🤖 AI Summary
This study addresses the challenge of low comprehensibility of context-poor, ultra-short scientific sentences—such as abstracts and titles—for non-expert readers. We propose a term-level simplification method that first precisely identifies domain-specific complex terms within the input sentence, then employs coordinated lightweight Gemini and OpenAI models for controlled, semantics-preserving rephrasing—avoiding global rewriting to prevent information distortion. Our approach integrates rule-based terminology detection with large language models’ semantic fidelity in generation. Evaluated on CLEF SimpleText 2025 Task 1.1, it significantly improves readability and accuracy for low-context scientific sentences.
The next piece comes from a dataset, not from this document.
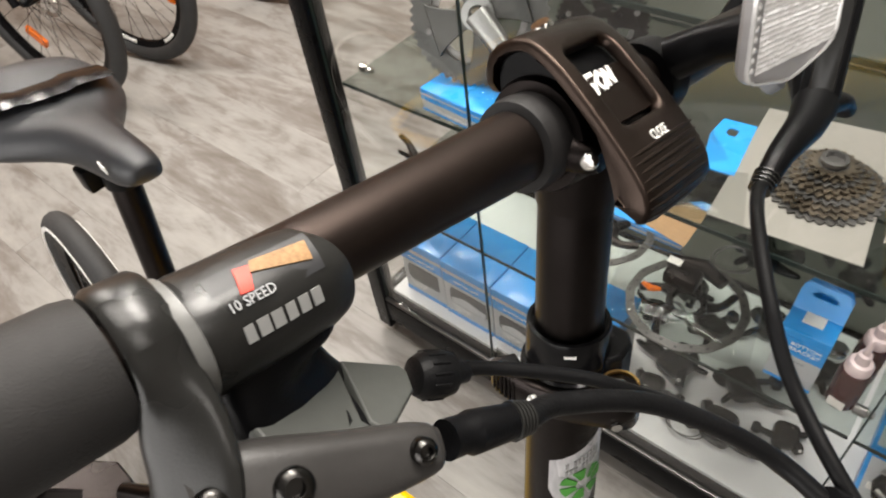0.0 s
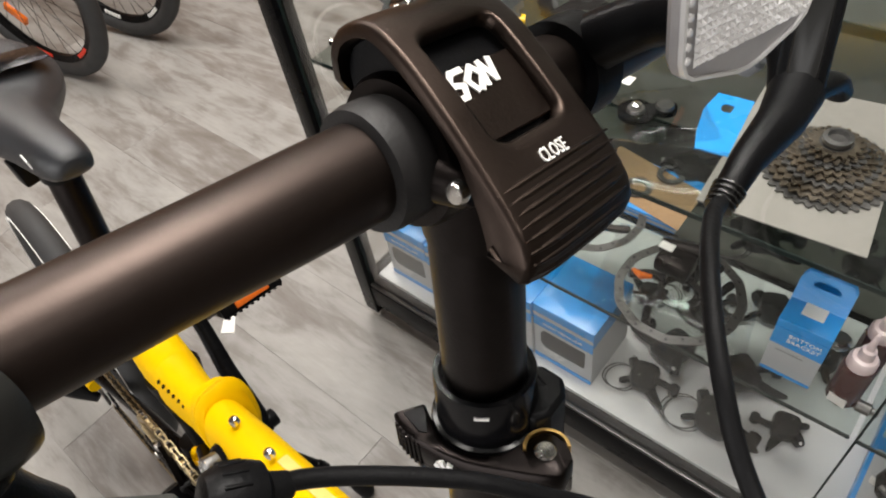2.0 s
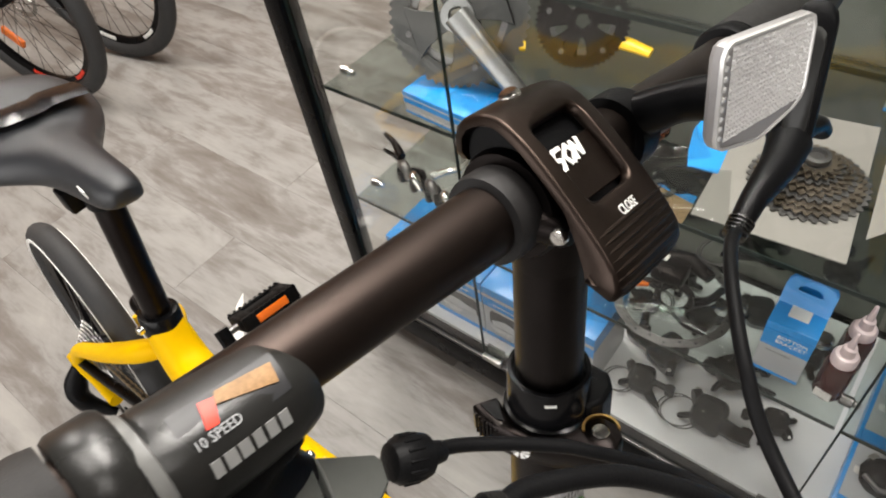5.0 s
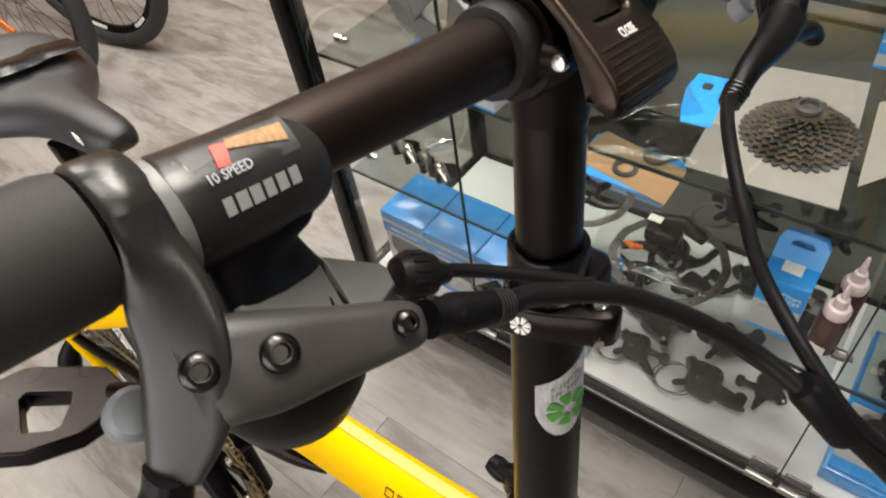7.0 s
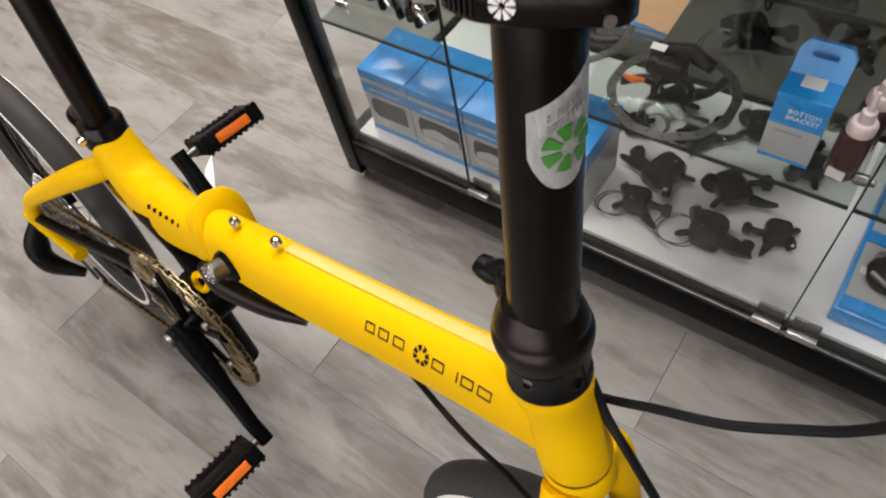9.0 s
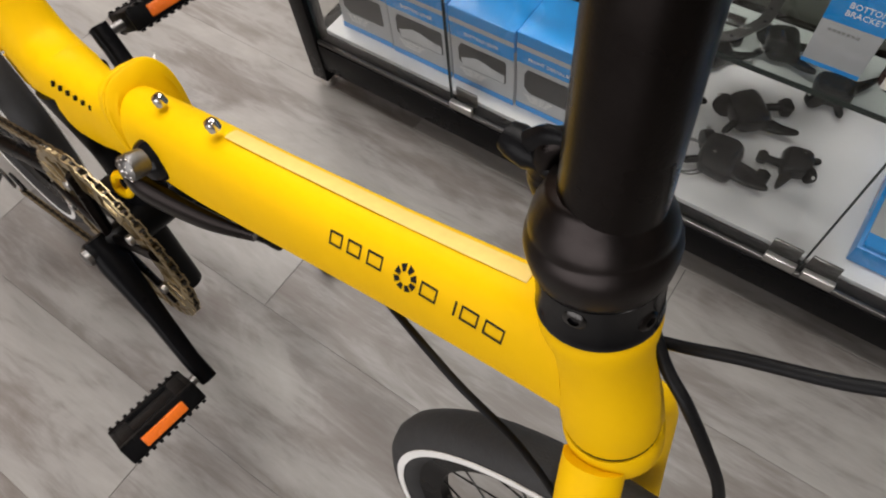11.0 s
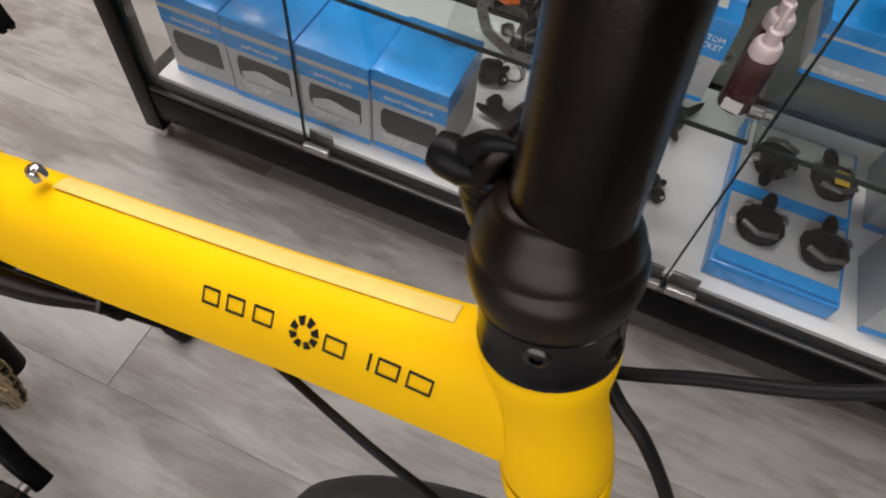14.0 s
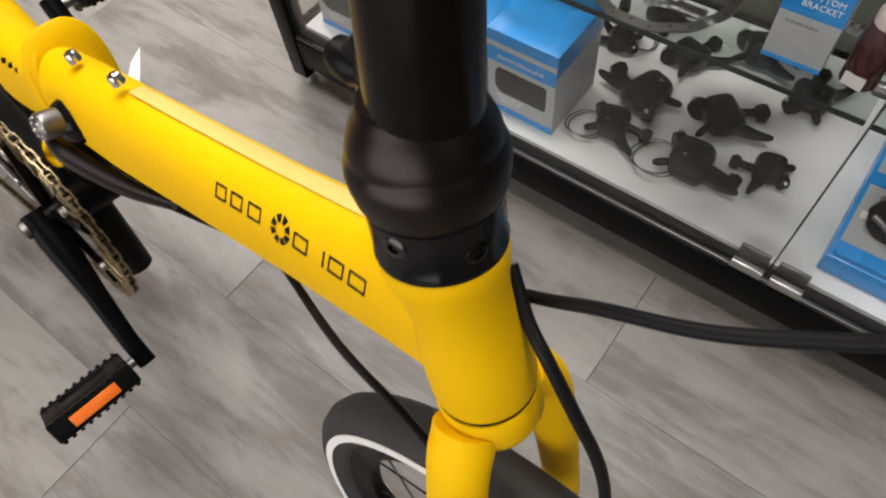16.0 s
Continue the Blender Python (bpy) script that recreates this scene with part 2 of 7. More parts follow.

Experiments demonstrate superiority over baselines across three dimensions: plausibility of term replacement, preservation of original meaning, and comprehension by non-experts. The method thus enhances public accessibility of scientific knowledge without compromising technical integrity.
📝 Abstract
Scientific text is complex as it contains technical terms by definition. Simplifying such text for non-domain experts enhances accessibility of innovation and information. Politicians could be enabled to understand new findings on topics on which they intend to pass a law, or family members of seriously ill patients could read about clinical trials. The SimpleText CLEF Lab focuses on exactly this problem of simplification of scientific text. Task 1.1 of the 2025 edition specifically handles the simplification of complex sentences, so very short texts with little context. To tackle this task we investigate the identification of complex terms in sentences which are rephrased using small Gemini and OpenAI large language models for non-expert readers.